On The Daily Show, Huckabee went tête-à-tête with John Stewart on the issue of gay marriage:

“Stewart: “It strikes me as very convenient, to go back to the Bible and say, “Hey, man… we gotta look at the way they define marriage…” Why don’t we look at the way they did slavery, in the Bible?

Huckabee: But if we change the definition, then we really do have to change it to accommodate all lifestyles. We have to say to the guy in West Texas, who had 27 wives, that’s okay. And I’m not sure that I hear alot of people arguing that that’s a great idea.

Stewart: I don’t know why polygamy has an issue here. It seems like a fundamental human right. You write in your book that all people are created equal, and yet, for gay people, you believe it is corrosive to society to allow them to have the privileges that all humans enjoy.

Huckabee: Well, there is a difference between the equality of each individual and the equality of what we do and the sameness of what we do.

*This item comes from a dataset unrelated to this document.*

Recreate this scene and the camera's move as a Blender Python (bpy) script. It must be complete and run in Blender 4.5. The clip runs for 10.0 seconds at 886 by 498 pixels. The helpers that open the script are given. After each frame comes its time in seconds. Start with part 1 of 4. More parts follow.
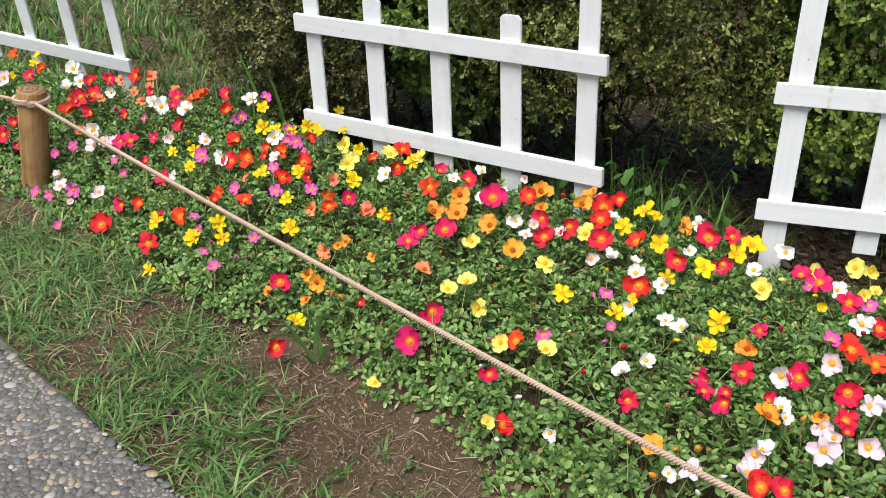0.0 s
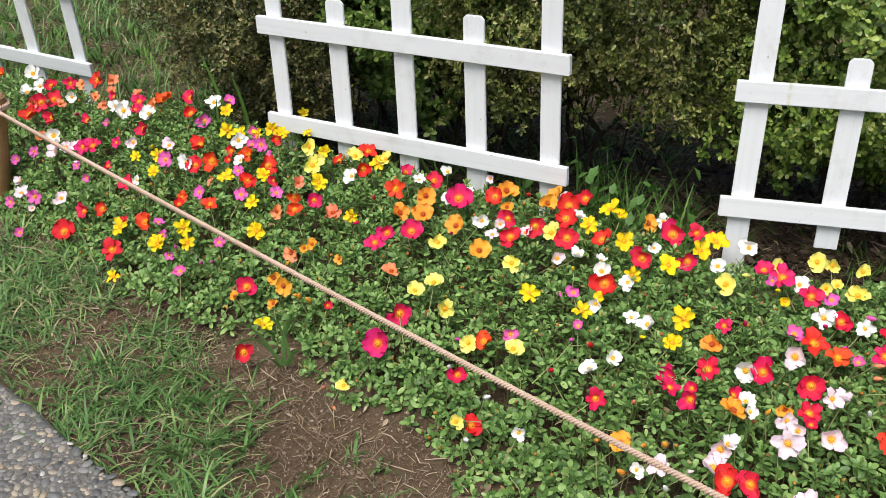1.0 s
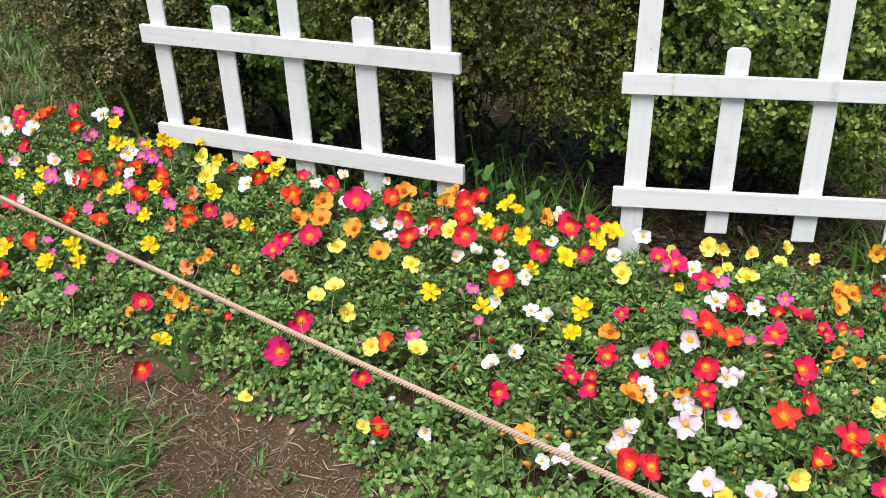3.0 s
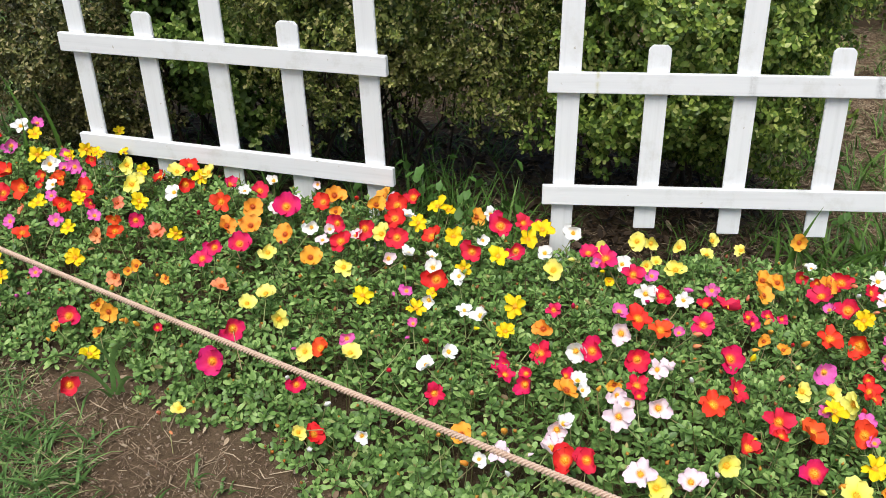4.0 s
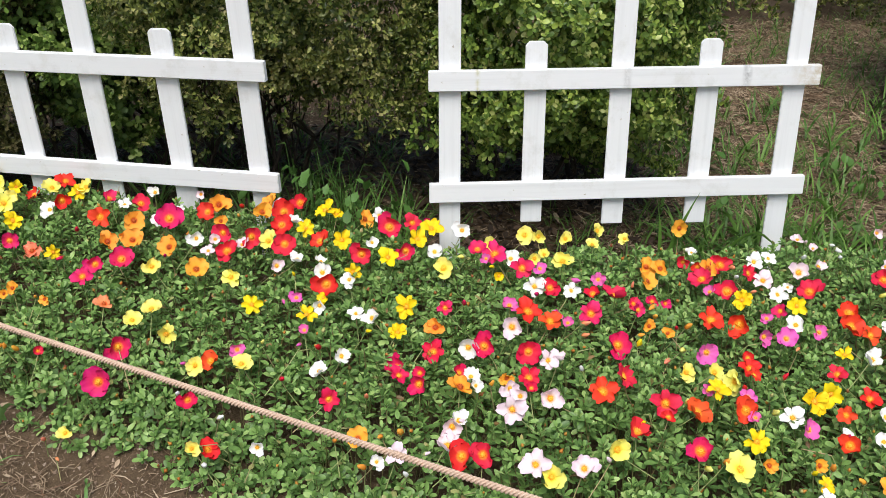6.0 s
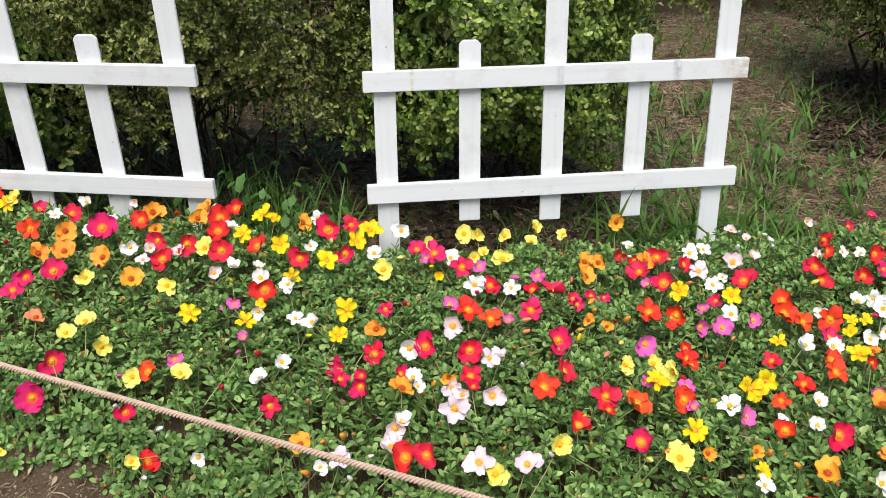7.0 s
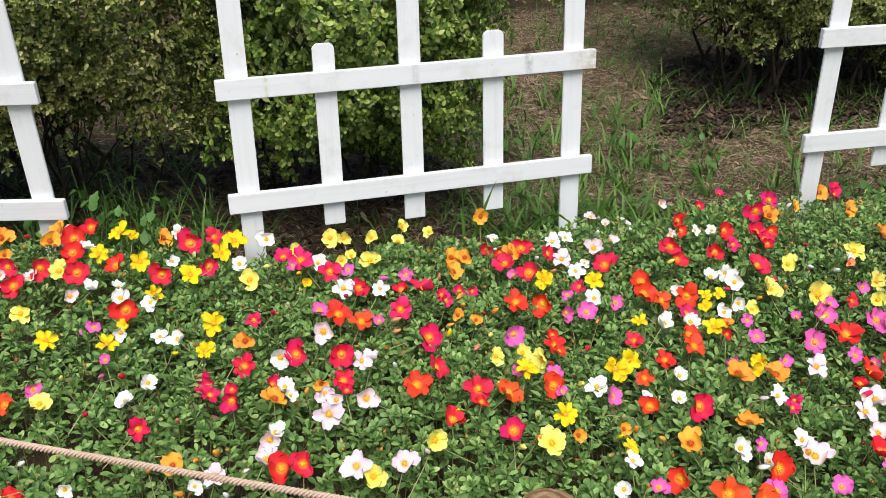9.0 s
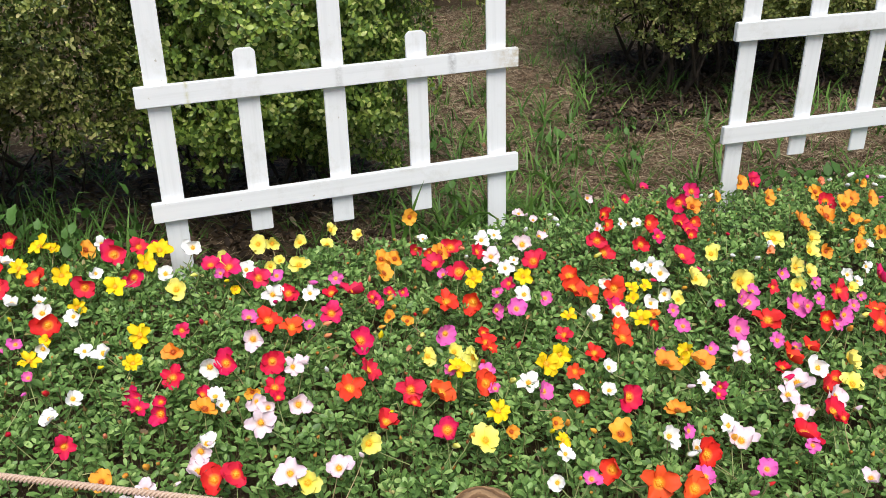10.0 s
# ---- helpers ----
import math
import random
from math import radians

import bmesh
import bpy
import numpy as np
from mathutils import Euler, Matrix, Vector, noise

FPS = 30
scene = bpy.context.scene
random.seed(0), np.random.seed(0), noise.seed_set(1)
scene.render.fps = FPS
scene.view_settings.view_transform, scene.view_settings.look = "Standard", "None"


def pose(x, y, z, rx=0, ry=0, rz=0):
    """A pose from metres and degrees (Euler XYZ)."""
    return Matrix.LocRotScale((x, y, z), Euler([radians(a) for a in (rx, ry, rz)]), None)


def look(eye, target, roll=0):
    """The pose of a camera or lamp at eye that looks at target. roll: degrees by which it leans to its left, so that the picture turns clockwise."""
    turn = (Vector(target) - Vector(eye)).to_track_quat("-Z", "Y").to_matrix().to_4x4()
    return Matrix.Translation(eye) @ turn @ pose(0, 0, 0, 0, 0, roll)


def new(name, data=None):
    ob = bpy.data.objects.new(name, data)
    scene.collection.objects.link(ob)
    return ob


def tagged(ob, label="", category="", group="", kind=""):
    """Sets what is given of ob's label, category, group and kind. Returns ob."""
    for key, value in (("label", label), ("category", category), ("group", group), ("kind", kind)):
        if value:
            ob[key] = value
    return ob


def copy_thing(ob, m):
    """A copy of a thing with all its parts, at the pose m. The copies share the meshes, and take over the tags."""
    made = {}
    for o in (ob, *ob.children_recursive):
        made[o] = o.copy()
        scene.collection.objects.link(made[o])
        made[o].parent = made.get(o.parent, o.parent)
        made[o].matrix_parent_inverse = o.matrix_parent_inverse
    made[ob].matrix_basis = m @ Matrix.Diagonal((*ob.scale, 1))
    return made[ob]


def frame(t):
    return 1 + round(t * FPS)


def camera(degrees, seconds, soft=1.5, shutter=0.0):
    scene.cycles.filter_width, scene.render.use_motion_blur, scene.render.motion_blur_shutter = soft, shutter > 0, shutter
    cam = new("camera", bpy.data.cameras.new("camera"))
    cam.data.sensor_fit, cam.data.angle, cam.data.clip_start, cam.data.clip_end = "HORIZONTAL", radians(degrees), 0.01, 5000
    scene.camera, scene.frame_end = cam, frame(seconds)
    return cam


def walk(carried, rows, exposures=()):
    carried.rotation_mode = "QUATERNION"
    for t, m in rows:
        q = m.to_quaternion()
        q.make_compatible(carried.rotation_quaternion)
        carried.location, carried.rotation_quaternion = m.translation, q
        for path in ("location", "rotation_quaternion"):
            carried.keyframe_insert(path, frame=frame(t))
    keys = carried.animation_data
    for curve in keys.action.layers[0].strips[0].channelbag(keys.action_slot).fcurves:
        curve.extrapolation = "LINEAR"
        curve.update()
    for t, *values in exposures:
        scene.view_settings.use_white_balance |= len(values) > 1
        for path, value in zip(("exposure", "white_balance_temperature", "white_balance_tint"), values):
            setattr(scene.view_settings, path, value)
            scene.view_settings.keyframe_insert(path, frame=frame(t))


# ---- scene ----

I mean, the fact is, marriage is under our law a privilege; it’s not an absolute defined right…Words do matter. Definitions matter. And I think that we have to be very thoughtful and careful before we say that we are going to undo an entire social structure. I mean, let’s face it, the basic purpose of a marriage is not just to create the next generation but to train our replacements. And it is in the context of 23 male and 23 female chromosomes coming together at the point of conception to create the next human life.”

He even finds himself trying to out social-conservative Anne Coulter, saying “there’s many things I may be, but pro-sodomy is not one of them”:

Homophobia is wrong in any guise, but Huckabee’s stance – that being gay is a choice (or at least, as he puts it “engaging in homosexual acts is a choice”) and that it’s “an aberrant, unnatural, and sinful lifestyle” – puts him in the same category as extremists like Fred Phelps, Focus on the Family and the American Family Association. Gays and lesbians can take comfort that through education and activism, many of these extremists have lost their political influence and have been marginalized.

If only we could say the same about Mike Huckabee, whose gay-hating, bigoted star continues to rise.